6. Text Message Campaign
This tool can be used in a variety of ways. Get creative and start a promotion such as “2:00 Text Tuesdays” to drive traffic during slower dayparts (i.e., 2:00 pm to 4:00 pm). Choose a different product or different location each week to run a targeted fuel or foodservice promotion to your entire opt-in database. This will create excitement and customers will begin to look forward to receiving your text each week.
7. E-Statement Campaign
On the first of each month, send an e-statement to your loyalty customers with a summary of their purchases and reward earnings from the previous month. Work with your vendors, and provide one or multiple promotions within the statement to attract new business. In addition, offer a refer-a-friend perk in the statement itself.

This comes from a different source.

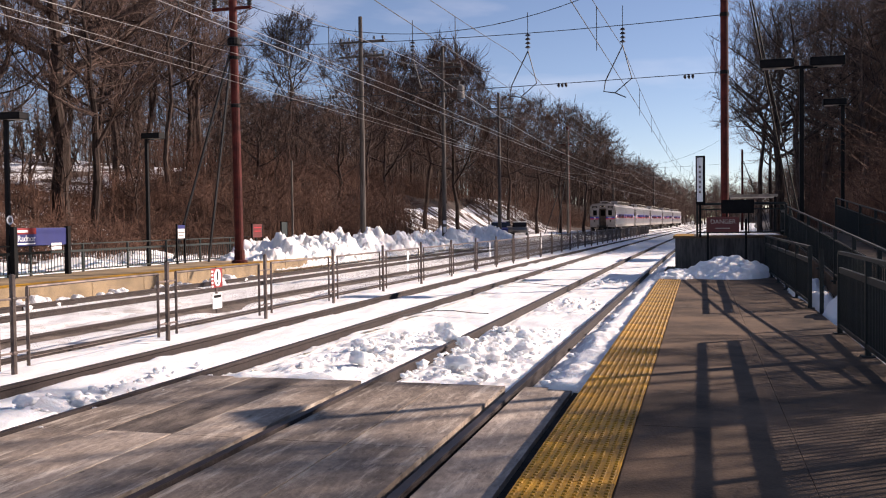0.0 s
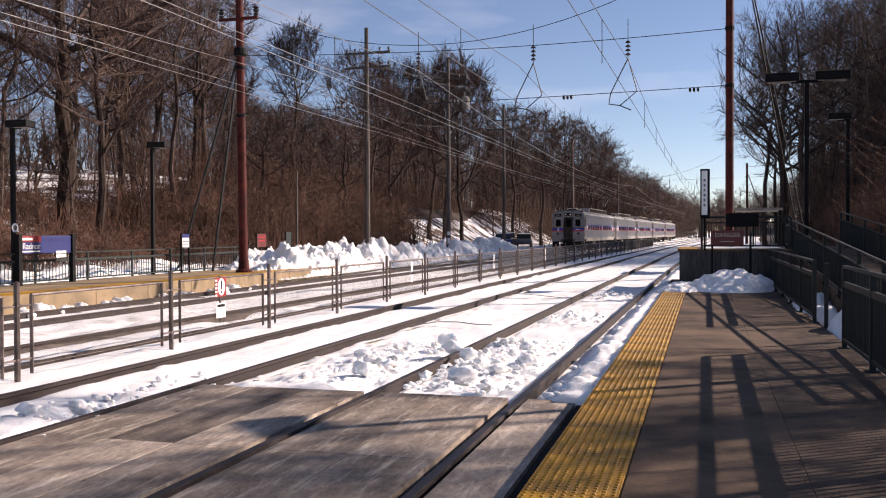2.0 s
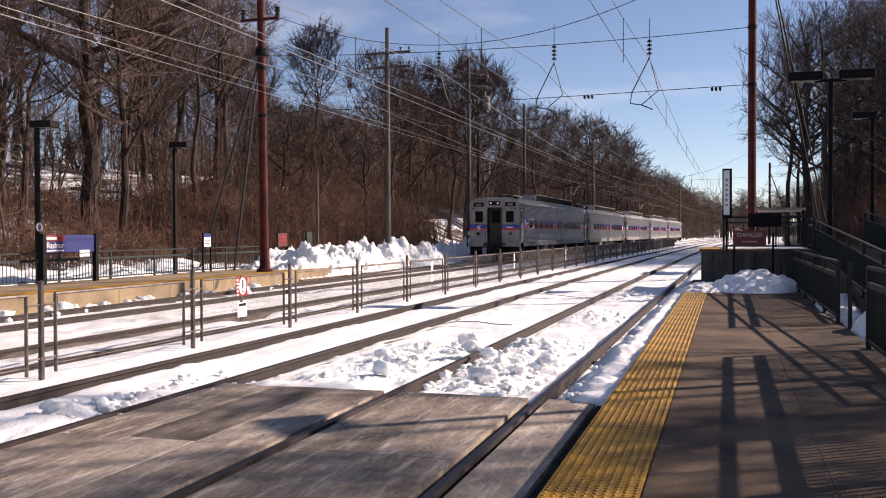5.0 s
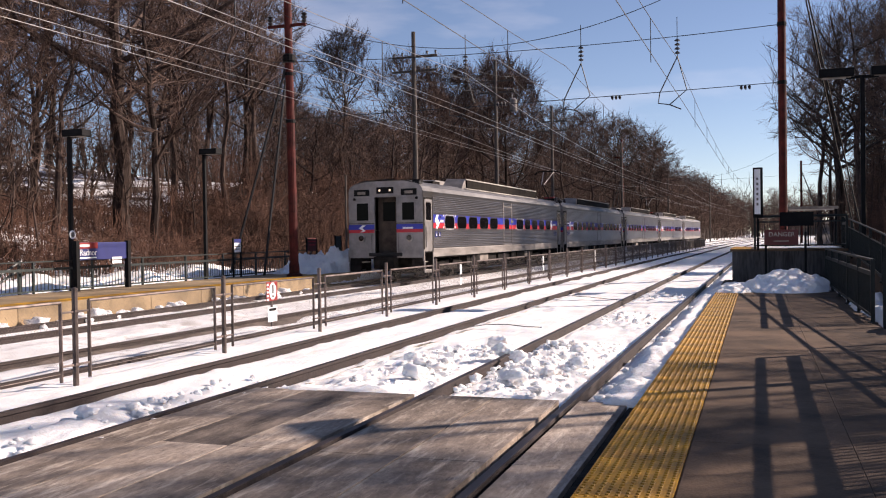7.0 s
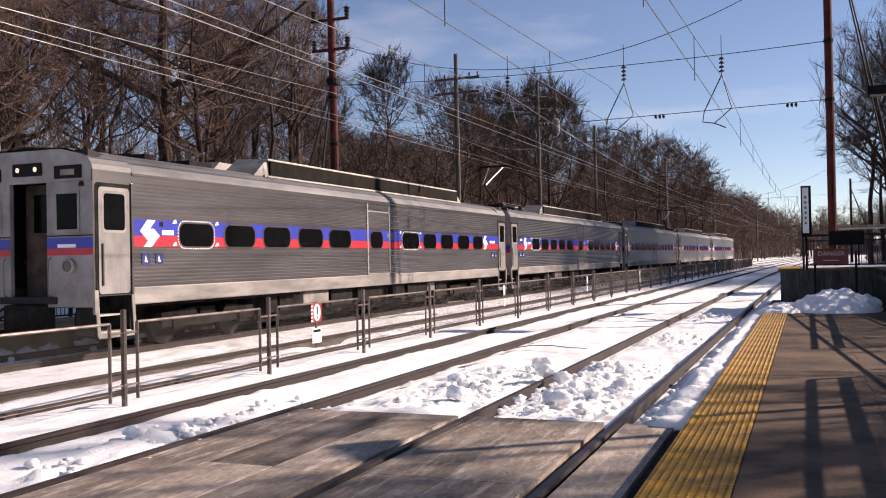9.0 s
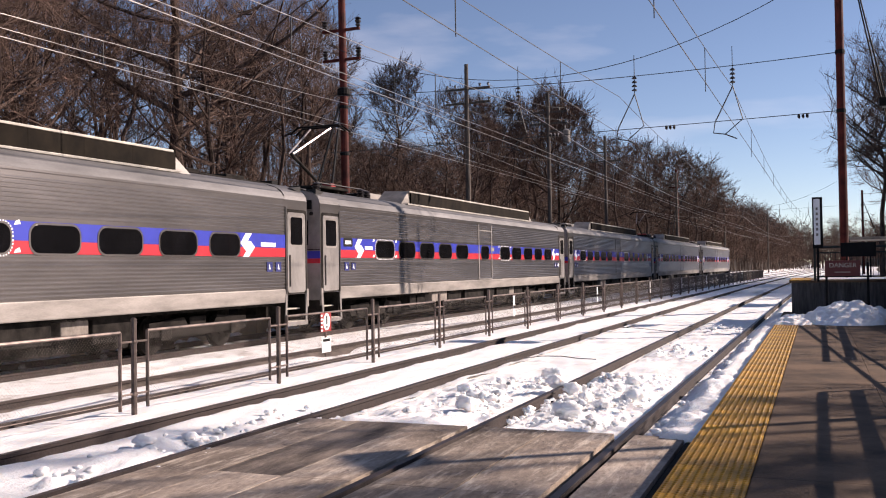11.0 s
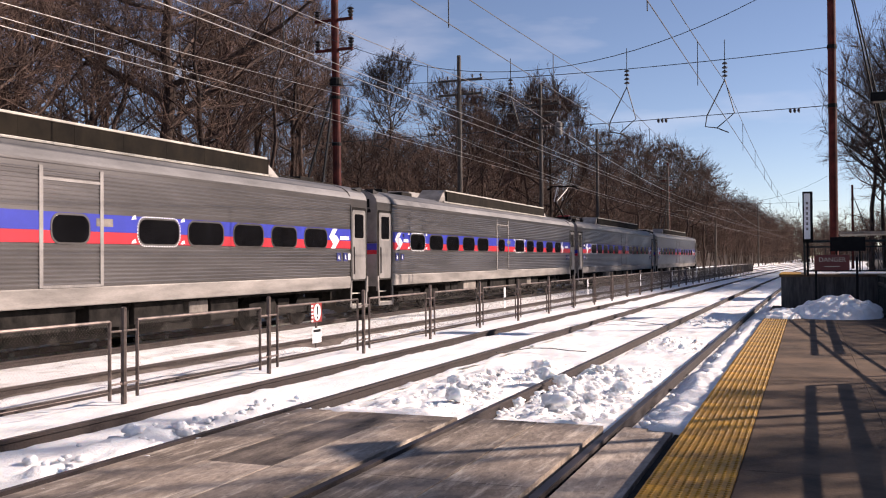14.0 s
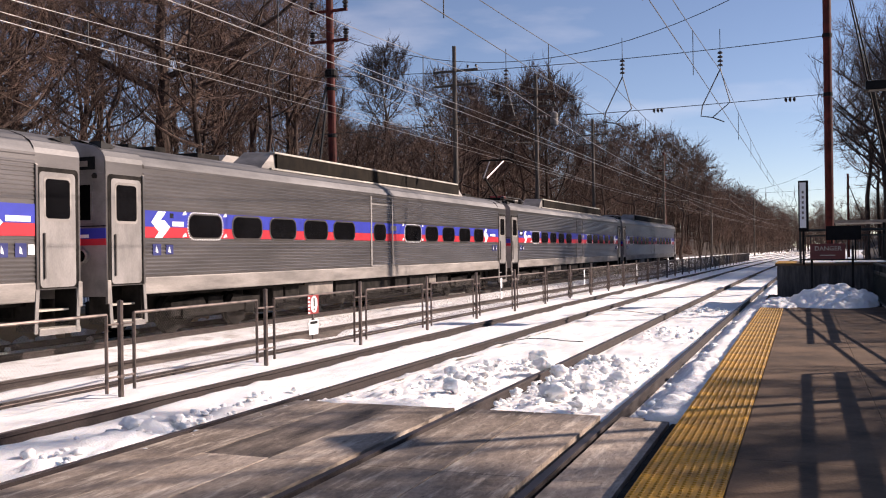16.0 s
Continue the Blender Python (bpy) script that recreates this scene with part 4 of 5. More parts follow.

8. Social Network Campaign
If you haven’t jumped into social networking (Facebook, Twitter, YouTube) yet, consider it a priority and a perfect tiein to your loyalty strategy. Social networks are one of those new touch points where many companies are seeing staggering results. This type of campaign will allow you to connect to an audience you may not typically reach. Be sure to send consistent and relative posts that your customers can respond to with their own comments. Inspiring their engagement is key.
So many loyalty campaign best practices take place behind the scenes, in a one-to-one fashion and in real-time. Customers have come to expect these more personal conversations and connections with retailers.
The customer data you collect can be advantageous if you truly uncover the identity of the people who really fill those shoes. It can also be your first chance to grow your business in a strategic and discreet way, without putting every offer or incentive out on the street.
Think of the venture as your company’s powerful little secret, and your secret is safe with me.